After building up credibility with the account and development team, we were given the opportunity to meet with the client in person to present new updated wireframes based off of our feedback. By explaining the new designs through examples that were relevant to client L, we were able to demonstrate our knowledge and build rapport. However, the client was still not sold on the idea of conducting research as she felt she already knew her end users well. Rather than pushing back, our team pursued value propositions more relevant to her by referencing other similar state projects that were taken to court for ignoring citizen feedback. We argued that by conducting a little bit of research, we could mitigate the risk of being criticized post-release by advocate groups for not listening to the citizens.
In response, we were given the opportunity to interview twelve users within a limited time frame of 15-20 minutes per interviewee. From any traditional interviewing method, this would be difficult to undertake.
Despite the short time frame for interviews, our team was fortunate enough to have been given access to interviewees that came from an existing state aid program. These interviewees were relatively homogeneous to one another being young single mothers and they represented a group of end users for the product we were designing.
That being said, I knew we could make do with the 15-20 minute time spans as a result of the homogenous sample by dividing up our research questions into subsets across several different cohorts. In order to do this however, I would need more human resources for my team as interviewing one-by-one would result in only around one cohort (4-5 short interview sessions) which would be sufficient enough for only one subset of research questions.
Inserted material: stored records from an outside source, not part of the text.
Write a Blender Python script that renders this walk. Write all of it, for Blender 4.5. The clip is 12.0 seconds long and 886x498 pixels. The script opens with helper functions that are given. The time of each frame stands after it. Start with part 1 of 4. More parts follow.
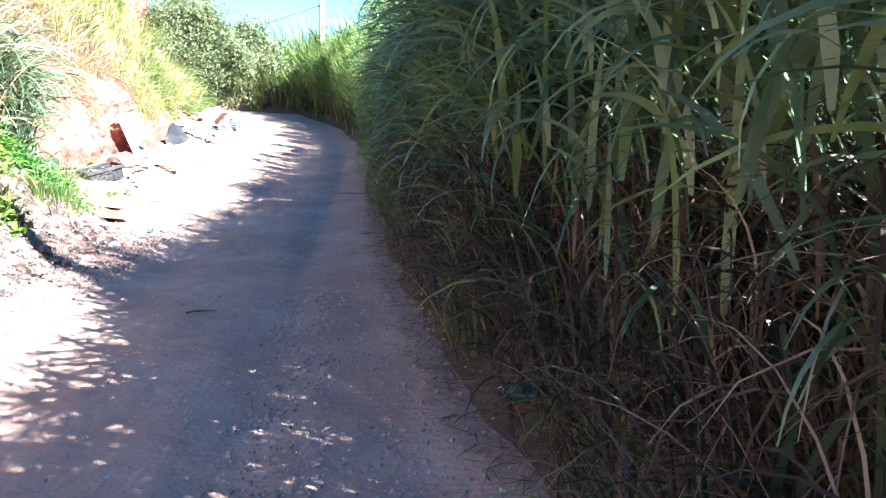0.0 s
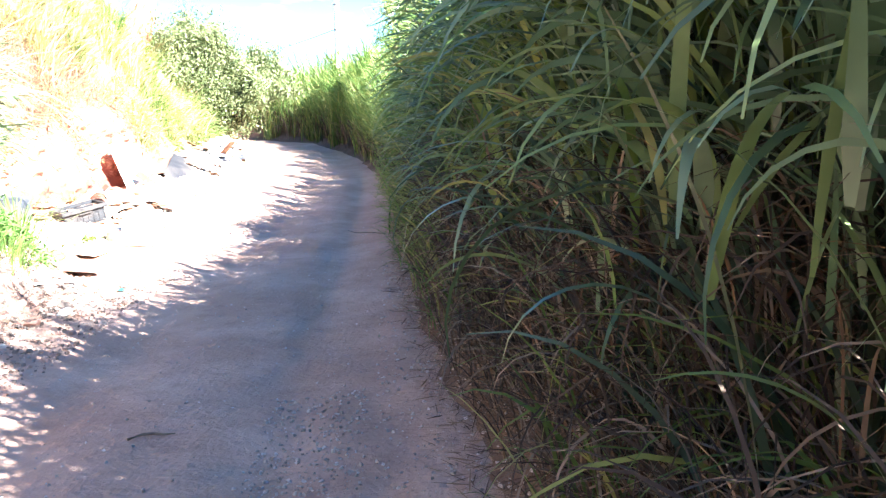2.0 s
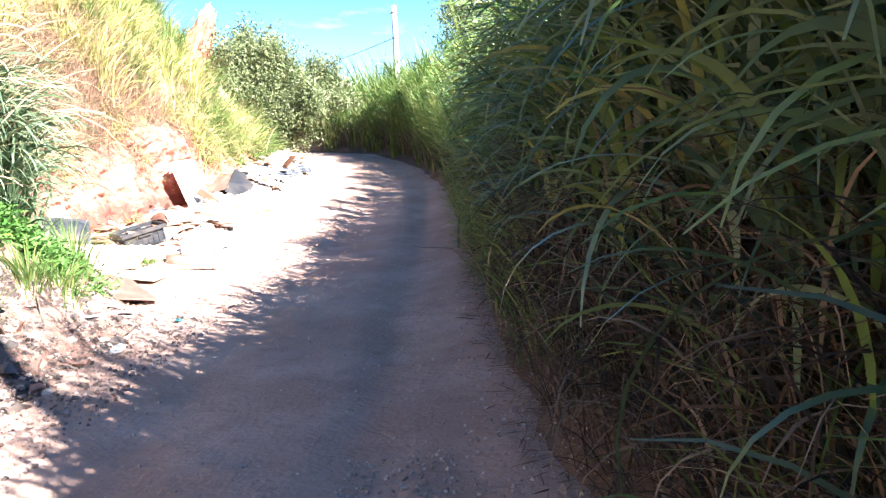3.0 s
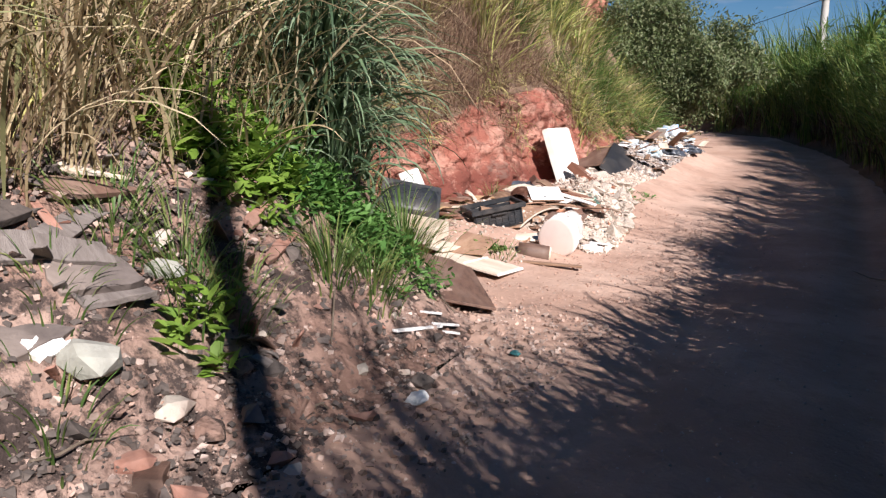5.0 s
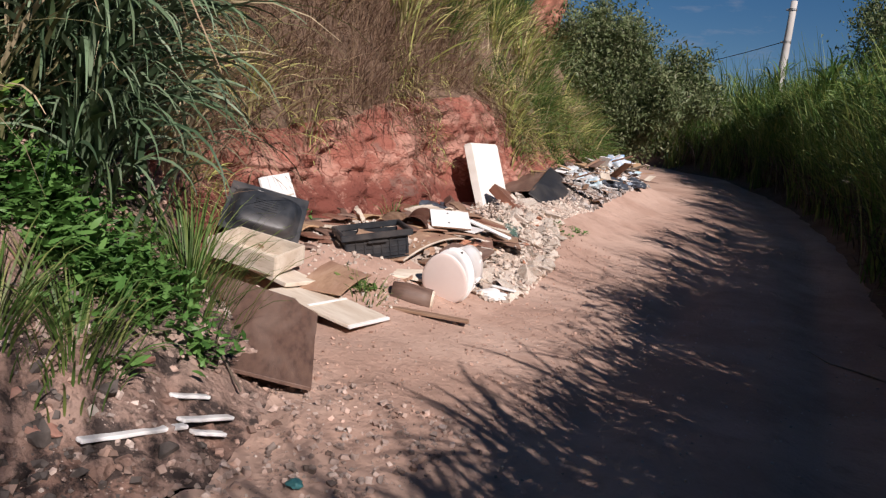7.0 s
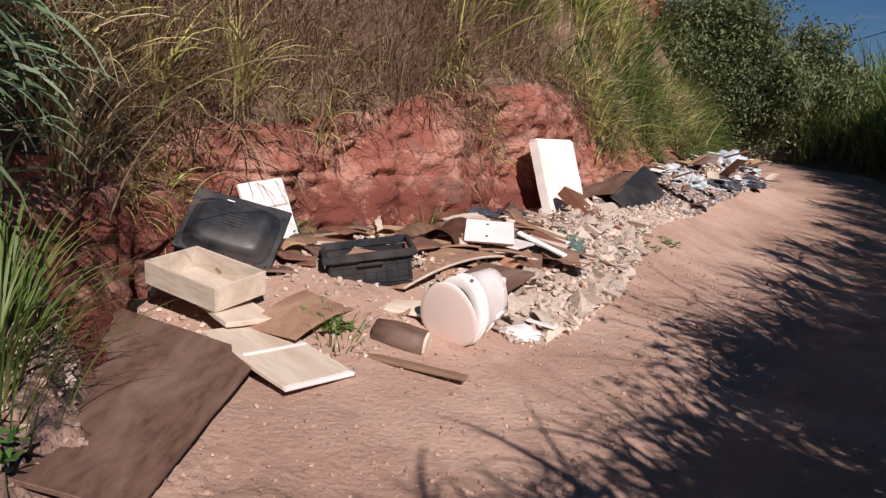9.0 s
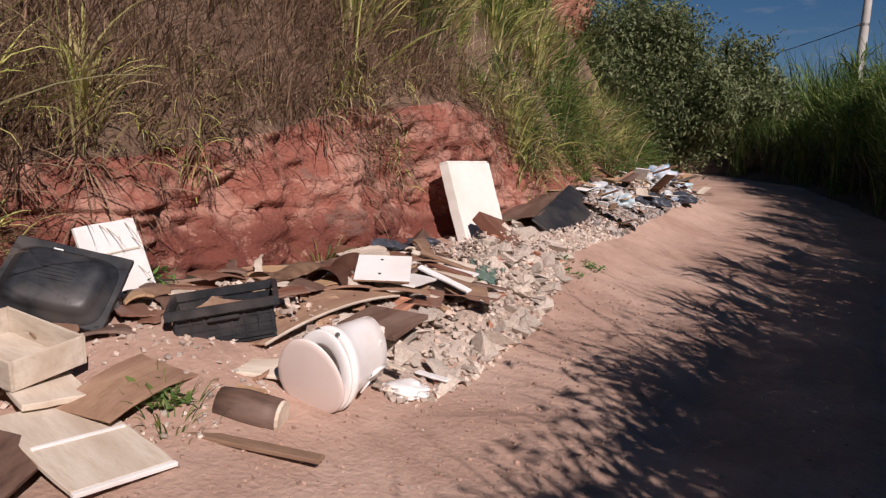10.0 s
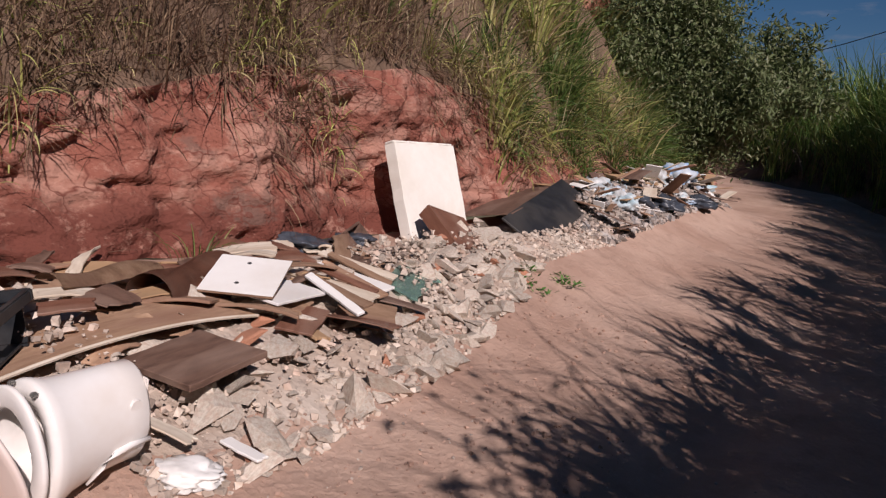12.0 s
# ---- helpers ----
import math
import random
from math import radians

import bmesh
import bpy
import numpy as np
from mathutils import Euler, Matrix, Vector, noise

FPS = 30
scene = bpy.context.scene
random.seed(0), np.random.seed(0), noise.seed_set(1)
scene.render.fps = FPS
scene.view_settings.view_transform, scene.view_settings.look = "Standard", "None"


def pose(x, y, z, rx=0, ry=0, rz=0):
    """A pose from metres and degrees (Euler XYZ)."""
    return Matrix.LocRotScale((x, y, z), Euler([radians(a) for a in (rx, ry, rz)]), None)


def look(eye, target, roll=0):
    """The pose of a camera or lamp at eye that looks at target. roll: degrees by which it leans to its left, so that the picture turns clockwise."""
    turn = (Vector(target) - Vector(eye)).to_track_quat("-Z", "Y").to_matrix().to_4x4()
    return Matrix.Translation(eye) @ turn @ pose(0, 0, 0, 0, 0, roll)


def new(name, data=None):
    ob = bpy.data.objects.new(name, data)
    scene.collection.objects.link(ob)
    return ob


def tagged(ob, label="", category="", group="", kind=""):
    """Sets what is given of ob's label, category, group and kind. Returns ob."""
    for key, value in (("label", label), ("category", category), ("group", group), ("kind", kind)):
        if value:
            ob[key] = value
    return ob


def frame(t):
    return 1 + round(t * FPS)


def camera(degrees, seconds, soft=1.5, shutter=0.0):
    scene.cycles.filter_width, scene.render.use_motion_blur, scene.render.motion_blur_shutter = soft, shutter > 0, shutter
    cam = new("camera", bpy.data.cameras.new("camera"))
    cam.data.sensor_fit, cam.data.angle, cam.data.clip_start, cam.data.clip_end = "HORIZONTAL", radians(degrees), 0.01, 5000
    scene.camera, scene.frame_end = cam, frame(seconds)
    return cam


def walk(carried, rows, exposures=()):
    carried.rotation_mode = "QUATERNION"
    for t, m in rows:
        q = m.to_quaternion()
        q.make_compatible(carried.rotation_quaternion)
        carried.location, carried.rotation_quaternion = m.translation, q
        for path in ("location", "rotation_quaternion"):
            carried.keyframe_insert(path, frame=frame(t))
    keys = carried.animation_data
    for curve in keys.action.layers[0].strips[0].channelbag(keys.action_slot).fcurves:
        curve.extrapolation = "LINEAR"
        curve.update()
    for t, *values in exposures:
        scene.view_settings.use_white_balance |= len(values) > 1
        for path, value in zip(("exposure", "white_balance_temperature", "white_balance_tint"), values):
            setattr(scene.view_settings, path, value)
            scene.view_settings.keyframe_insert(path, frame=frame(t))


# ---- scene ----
cam = camera(61.2, 12.0, soft=1.3)
PATH = [
    (0, (1.034, -2.0, 1.425), (1.228, -0.044, 1.053), -0.0),
    (0.5, (1.107, -1.533, 1.366), (1.312, 0.43, 1.04), -4.6),
    (1, (1.059, -0.995, 1.365), (1.376, 0.953, 1.041), -2.3),
    (1.5, (1.015, -0.607, 1.381), (1.248, 1.352, 1.054), -4.8),
    (2, (0.972, -0.211, 1.398), (1.121, 1.761, 1.096), -0.7),
    (2.5, (0.897, 0.242, 1.372), (1.092, 2.207, 1.052), -3.9),
    (3, (0.853, 0.464, 1.421), (0.843, 2.444, 1.141), -2.6),
    (3.2, (0.811, 0.609, 1.436), (0.716, 2.58, 1.106), -1.6),
    (4.8, (0.194, 2.494, 1.338), (-0.662, 4.269, 1.0), 2.2),
    (5, (0.124, 2.708, 1.348), (-0.788, 4.457, 1.017), 1.4),
    (5.5, (0.095, 3.175, 1.306), (-0.834, 4.925, 1.032), 4.2),
    (6, (-0.003, 3.615, 1.304), (-0.773, 5.436, 1.005), 4.6),
    (6.5, (0.04, 4.048, 1.292), (-0.837, 5.828, 1.036), 7.9),
    (7, (-0.033, 4.482, 1.313), (-0.828, 6.294, 1.025), 7.1),
    (7.2, (-0.073, 4.649, 1.334), (-0.88, 6.454, 1.028), 5.9),
    (8.8, (-0.068, 5.981, 1.276), (-1.167, 7.634, 1.032), 4.5),
    (9, (-0.023, 6.054, 1.328), (-1.098, 7.71, 1.009), 5.7),
    (9.5, (-0.063, 6.511, 1.36), (-1.011, 8.25, 1.087), 5.3),
    (10, (-0.005, 6.837, 1.38), (-0.981, 8.565, 1.128), 3.8),
    (10.5, (0.018, 7.335, 1.409), (-0.888, 9.076, 1.028), 3.6),
    (11, (-0.081, 7.767, 1.393), (-0.86, 9.571, 1.019), 2.7),
    (11.5, (-0.003, 8.153, 1.387), (-0.949, 9.887, 1.076), 5.0),
    (12, (-0.067, 8.474, 1.379), (-1.111, 10.155, 1.087), 7.0),
]
walk(cam, [(t, look(e, g, r)) for t, e, g, r in PATH],
     exposures=[(0.0, 3.4, 5500, 10), (0.5, 4.15, 5700, 11), (1.5, 4.65, 5950, 11), (2.0, 4.1, 6050, 12), (2.5, 4.0, 6050, 13), (3.0, 3.25, 6050, 15), (3.2, 3.05, 6100, 15), (4.6, 0.8, 6200, 16), (5.0, 0.9, 6200, 17), (6.0, 0.58, 6250, 18), (9.0, 0.22, 6500, 23), (10.5, -0.03, 6550, 24), (12.0, -0.12, 6450, 24)])

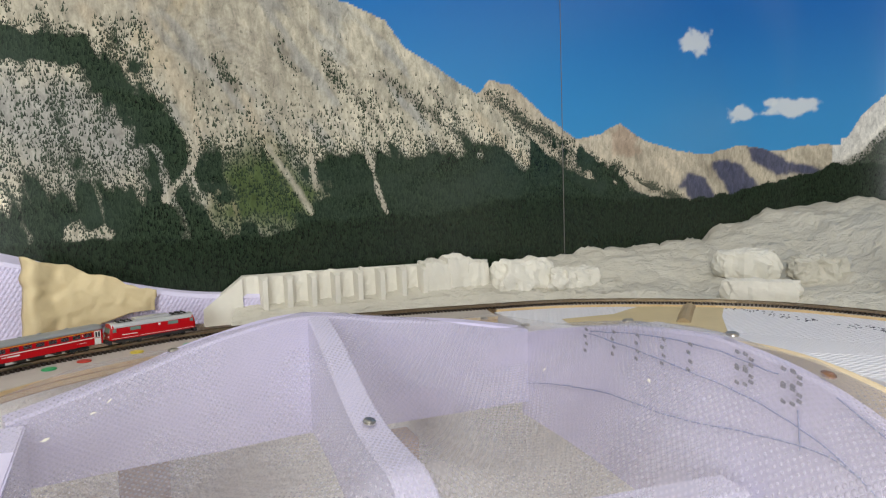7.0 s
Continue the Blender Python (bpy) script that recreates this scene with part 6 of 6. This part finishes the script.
def locomotive():
    L = 0.0865
    ob = empty("locomotive", (0, 0, 0), "red electric locomotive with silver roof gear", "locomotive")
    X = lambda f: -L / 2 + L * f  # noqa: E731
    bm = bmesh.new()
    pts = []
    for x, f in ((-L / 2, 0.86), (-L / 2 + 0.003, 1.0), (L / 2 - 0.003, 1.0), (L / 2, 0.86)):
        lean = 0.0 if f == 1.0 else (0.0014 if x < 0 else -0.0014)
        prof = [(-HALF, 0.0062, 0), (-HALF, 0.0120, 0), (-HALF * 0.97, 0.0190, lean), (-HALF * 0.75, 0.0212, lean), (0, 0.0222, lean), (HALF * 0.75, 0.0212, lean), (HALF * 0.97, 0.0190, lean), (HALF, 0.0120, 0), (HALF, 0.0062, 0)]
        pts.append([bm.verts.new((x + d, y * f, z)) for y, z, d in prof])
    for a, b in zip(pts, pts[1:]):
        for i in range(9):
            bm.faces.new((a[i], a[(i + 1) % 9], b[(i + 1) % 9], b[i]))
    bm.faces.new(pts[0]), bm.faces.new(pts[-1][::-1])
    bmesh.ops.triangulate(bm, faces=[f for f in bm.faces if len(f.verts) > 4])
    body = part("body", bm, RED, ob)
    for side in (-1, 1):
        y = side * HALF
        for a, b in ((0.03, 0.07), (0.22, 0.34), (0.66, 0.78), (0.93, 0.97)):
            strip_part("side_window", body, X(a), X(b), 0.0138, 0.0172, y * 0.99, side, TINT, "greenish side window", 0.0003)
        strip_part("white_line", body, X(0.02), X(0.98), 0.0074, 0.0077, y, side, WHITE_TRIM, "", 0.0001)
        strip_part("lettering_bar", body, X(0.13), X(0.30), 0.0102, 0.0109, y, side, WHITE_TRIM, "plain white bar of lettering", 0.0001)
        strip_part("crest_plate", body, X(0.545), X(0.57), 0.0150, 0.0170, y * 0.985, side, WHITE_TRIM, "small pale crest", 0.0003)
    for s in (-1, 1):
        x = s * (L / 2)
        for y0, y1 in ((-0.0066, -0.0006), (0.0006, 0.0066)):
            bm = bmesh.new()
            vs = [bm.verts.new((x - s * d, y, z)) for y, z, d in ((y0, 0.0135, 0.0002), (y1, 0.0135, 0.0002), (y1, 0.0180, 0.0011), (y0, 0.0180, 0.0011))]
            vt = [bm.verts.new((v.co.x + s * 0.0003, v.co.y, v.co.z)) for v in vs]
            bm.faces.new(vt)
            for i in range(4):
                bm.faces.new((vs[i], vs[(i + 1) % 4], vt[(i + 1) % 4], vt[i]))
            part("windscreen", bm, TINT, body)
        for y in (-0.0052, 0.0052):
            bm = bmesh.new()
            xa, xb = sorted((x, x + s * 0.0006))
            cyl(bm, y, 0.0096, xa, xb, 0.0010, 0.0010, 12, "x")
            part("headlight", bm, MILK, body)
        bm = bmesh.new()
        xa, xb = sorted((x - s * 0.002, x + s * 0.0018))
        box(bm, xa, xb, -0.0075, 0.0075, 0.0020, 0.0058, 0.0003)
        part("buffer_beam", bm, DARK, ob)
    bm = bmesh.new()
    box(bm, X(0.06), X(0.94), -0.0078, 0.0078, 0.0030, 0.0062, 0.0003)
    part("underframe", bm, DARK, ob)
    SILVER = mat("silver_roof", (0.62, 0.63, 0.62), (0.52, 0.53, 0.53), 60.0, 0.35, metal=0.4)
    bm = bmesh.new()
    box(bm, X(0.30), X(0.70), -0.0060, 0.0060, 0.0218, 0.0244, 0.0006)
    part("roof_hatch", bm, SILVER, ob, "silver ribbed roof hatch")
    bm = bmesh.new()
    shell = [(-0.0089, 0.0178), (-0.0087, 0.0192), (-0.0068, 0.0216), (0.0, 0.0226), (0.0068, 0.0216), (0.0087, 0.0192), (0.0089, 0.0178), (0.0060, 0.0195), (0.0, 0.0205), (-0.0060, 0.0195)]
    rows = [[bm.verts.new((x, y * f, z)) for y, z in shell] for x, f in ((X(0.02), 0.90), (X(0.06), 1.0), (X(0.94), 1.0), (X(0.98), 0.90))]
    for a, b in zip(rows, rows[1:]):
        for i in range(10):
            bm.faces.new((a[i], a[(i + 1) % 10], b[(i + 1) % 10], b[i]))
    bm.faces.new(rows[0]), bm.faces.new(rows[-1][::-1])
    bmesh.ops.triangulate(bm, faces=[f for f in bm.faces if len(f.verts) > 4])
    part("roof_deck", bm, SILVER, ob, "silver grey roof")
    for f in (0.18, 0.82):
        bm = bmesh.new()
        for y in (-0.004, 0.004):
            box(bm, X(f) - 0.008, X(f) + 0.008, y - 0.0003, y + 0.0003, 0.0222, 0.0228)
            box(bm, X(f) - 0.006, X(f) + 0.006, y * 0.6 - 0.0002, y * 0.6 + 0.0002, 0.0238, 0.0242)
        for dx in (-0.006, 0.0, 0.006):
            box(bm, X(f) + dx - 0.0003, X(f) + dx + 0.0003, -0.0062, 0.0062, 0.0228, 0.0240)
        part("pantograph", bm, DARK, ob, "folded black pantograph")
        for dx in (-0.0065, 0.0065):
            b2 = bmesh.new()
            cyl(b2, X(f) + dx, 0.0, 0.0216, 0.0226, 0.0008, 0.0006, 10)
            part("insulator", b2, mat("insulator", (0.35, 0.16, 0.10), None, 60.0, 0.3), ob)
    for f in (0.24, 0.76):
        bogie(ob, X(f), base=0.0155)
    return ob


def set_on_track(ob, s_mid, wheelbase):
    a, b = on_track(s_mid - wheelbase / 2), on_track(s_mid + wheelbase / 2)
    c = (a + b) / 2
    ang = math.degrees(math.atan2(b[1] - a[1], b[0] - a[0]))
    m = pose(c[0], c[1], RAIL_Z, 0, 0, ang)
    ob.matrix_world = m
    return m


FRONT_RUN = run_at_x(-0.69)
s = FRONT_RUN + 0.0635
set_on_track(control_car(), s, 0.087)
s += 0.0635 + 0.0615 + 0.007
second = coach(False)
set_on_track(second, s, 0.08)
s += 0.1225 + 0.0075
a, b = on_track(s - 0.04), on_track(s + 0.04)
copy_thing(second, pose(*((a + b) / 2), RAIL_Z, 0, 0, math.degrees(math.atan2(b[1] - a[1], b[0] - a[0]))))
s += 0.1225 + 0.0075
set_on_track(coach(True), s, 0.08)
s += 0.0615 + 0.0435 + 0.0075
set_on_track(locomotive(), s, 0.05)
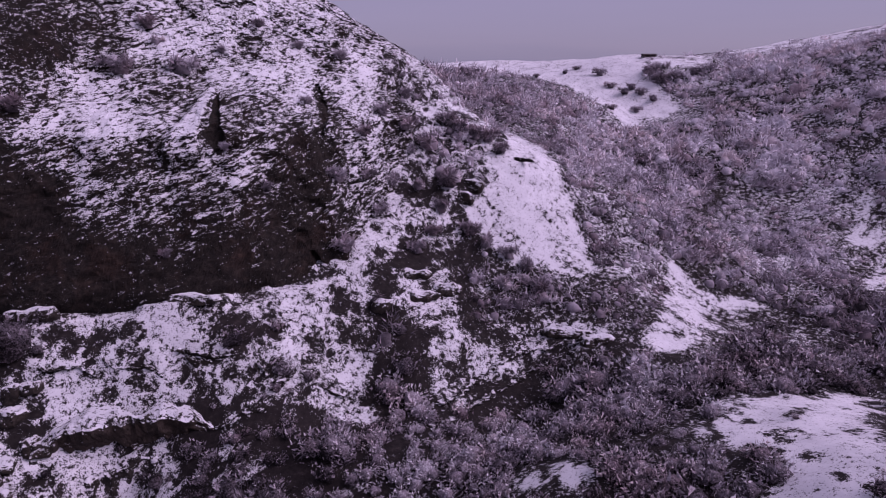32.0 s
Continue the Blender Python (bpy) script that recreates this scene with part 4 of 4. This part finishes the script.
def crag_shrubs():
    """Puffs of frosted scrub rooted on the crag's ledges."""
    rng = np.random.default_rng(61)
    proto = puff_thing(430, "small frosted bush rooted on the rock face", 420)
    first = True
    wanted = [(-41.8, -0.8, 2.9), (-50.5, -0.4, 2.7), (-48.4, 7.4, 2.0), (-60.6, -5.8, 2.3), (-46.5, 4.5, 1.4), (-13.7, -19.2, 2.0), (-12.3, -30.6, 2.4), (-6.9, -26.8, 2.2),
              (-9.6, -19.6, 1.9), (-14.6, -18.0, 1.5), (-38.6, -27.5, 1.3), (-24, -19.2, 1.6), (-29.8, -12.4, 1.2), (-7, -9, 2.2), (-3, -12, 2.6), (-1, -18, 2.4), (-10, -12, 1.8),
              (-5, -22, 2.2), (-31, 8, 1.5), (-24, 4, 1.4), (-16, 2, 1.7), (-66, 2.5, 1.6), (-20, -6, 1.2), (-3, -6, 2.0), (-2, -28, 2.4), (-44, 14, 1.3), (-36, 3, 1.3)]
    aa = np.linspace(-np.pi + 0.02, 0.25, 3000)
    for x, z, size in wanted:
        px, py = crag_surface(np.full(aa.size, float(z)), aa)
        k = int(np.argmin(np.abs(px - x) + 0.02 * (py - py.min())))
        ob = proto if first else copy_thing(proto, pose(0, 0, 0))
        first = False
        ob.matrix_basis = Matrix.Translation((px[k], py[k] + 0.2, z - 0.3)) @ Matrix.Rotation(rng.uniform(0, 6.28), 4, "Z") @ Matrix.Scale(size * 1.1, 4)


crag_shrubs()


def shoulder_shrubs():
    """Pale rounded bushes on the crag's eastern shoulder and in the hollow behind the spur."""
    proto = puff_thing(440, "pale frosted bush beside the dark crag", 420)
    spots = [(6.5, 255.5, 3.2), (14.8, 266.7, 2.8), (11.9, 265.9, 2.6), (6.4, 267.5, 2.6), (8.8, 266.6, 2.4), (17.4, 264.7, 2.2), (4.7, 251.0, 2.2), (1.7, 261.0, 2.2), (10.6, 248.7, 2.4), (13.4, 247.1, 2.2), (17.7, 245.4, 2.2), (21.2, 243.5, 2.2), (3.2, 246.5, 1.8), (0.3, 253.1, 1.8), (0.4, 242.0, 2.0), (22.9, 238.9, 2.2), (15.9, 239.8, 2.0),
             (-84.5, 217, 2.6), (-82, 214, 2.4), (-83, 221, 2.8), (-81.5, 225, 3.0), (-84.5, 226, 2.4), (-82.5, 230, 3.0), (-85.5, 231, 2.4), (-83.5, 235, 3.0), (-86, 238, 2.6), (-80.5, 219, 2.4), (-85, 242, 2.8), (-80.5, 212, 2.2), (-77.5, 210, 2.2)]
    for i, (x, y, size) in enumerate(spots):
        ob = proto if i == 0 else copy_thing(proto, pose(0, 0, 0))
        ob.matrix_basis = shrub_pose(x, y, size, i * 1.7)


shoulder_shrubs()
To solve this, instead of having two experienced practitioners interview and take notes together, I split our team into three groups and recruited notetakers from teams outside of our own. There would be three experienced interviewers (including myself) each paired with a notetaker we would train ahead of time. By recruiting notetakers from the dev team, account team, and client our team could directly allow them to observe the importance and value of the research process.
I prepared a list of research questions and reached out to the broader team including the client for suggestions and review to get buy-in on our mission ahead of time. I then divided them into 3 separate categories. Each category would encompass 1 cohort of 3 interviewees. There would be 1 cohort remaining as a buffer-zone for any new questions that could arise during the first 3 cohorts.
I also created a single documentation source and guide for our team to use in an excel spreadsheet. The pages were divided by purpose, and gradually evolved throughout the lifecycle of the research. It started with four pages:
Waivers were prepared and mailed to the interview site ahead of time.
Working towards the interview date, I spent half a day training the notetakers and reviewing with the interviewers. This included dry runs with local team members. To learn a little more about how I conduct interviews, you can reference an article of mine on the process.
The one major caveat to the norm was that the interviewees came from very sensitive backgrounds. Consequentially, I knew it would be difficult to build enough credibility to extract important information given the time frame. The most important item I stressed to the other interviewers and myself was to be empathetic and flexible.
Upon arriving to the interviewing site, we were given a fairly large classroom that had an additional testing room/closet within it. I once again briefed the team on overarching goals and quick reminders on interviewing/notetaking conduct.
Every notetaker had a fully charged laptop prepared with the Raw Interview Data spreadsheet open. The interviewers each had a stack of waiver forms in the incident an interviewee did not sign off ahead of time and a paper guide of research questions split up by cohort. To prevent group-think or interactions between the interviews, I split the classroom in half with one interview session to be held on either end. The third would be conducted within the testing room.
Schedule wise, we would continue as planned with each cohort of 3 interviewees using the allotted 20 minute time frame. At the end of each cohort, I planned to hold a brief 10 minute debriefing session as an opportunity for the team to sync and pivot if necessary.
The interviews ended up being an incredible success. Thanks to the buffer times, we were able to quickly pivot and focus on the more valuable questions and even newly discovered ones with the fourth cohort. More importantly than a smooth collection process, all parties came together in a final debrief with newly found empathy for our end users and some critical discoveries. I was keen to remind the team that ideation and finding solutions would come later, which allowed the debrief session flow more freely as a means of identifying existing behavior patterns.
Here’s the fun part. I took the >500 lines of raw interview data compiled across the three teams and got to work on the contextual analysis phase of the process. This meant building onto the excel spreadsheet from earlier with the following pages:
WAN (Work Activity Notes)
Despite the constraints that made user research seem nearly impossible at the beginning, I was able to capitalize on this small opportunity to make a data-driven proven point to the client of the value of our team’s work. By involving members from the account team, dev team and client, I was able to strengthen my design team’s credibility and gain buy-in even before our official presentation of findings.
Important wins included switching development from a desktop-first to mobile-first process, more involvement and leadership in the design process, a sense of shared empathy for end users across all teams, a renewed relationship with the client, and access to more user research and testing.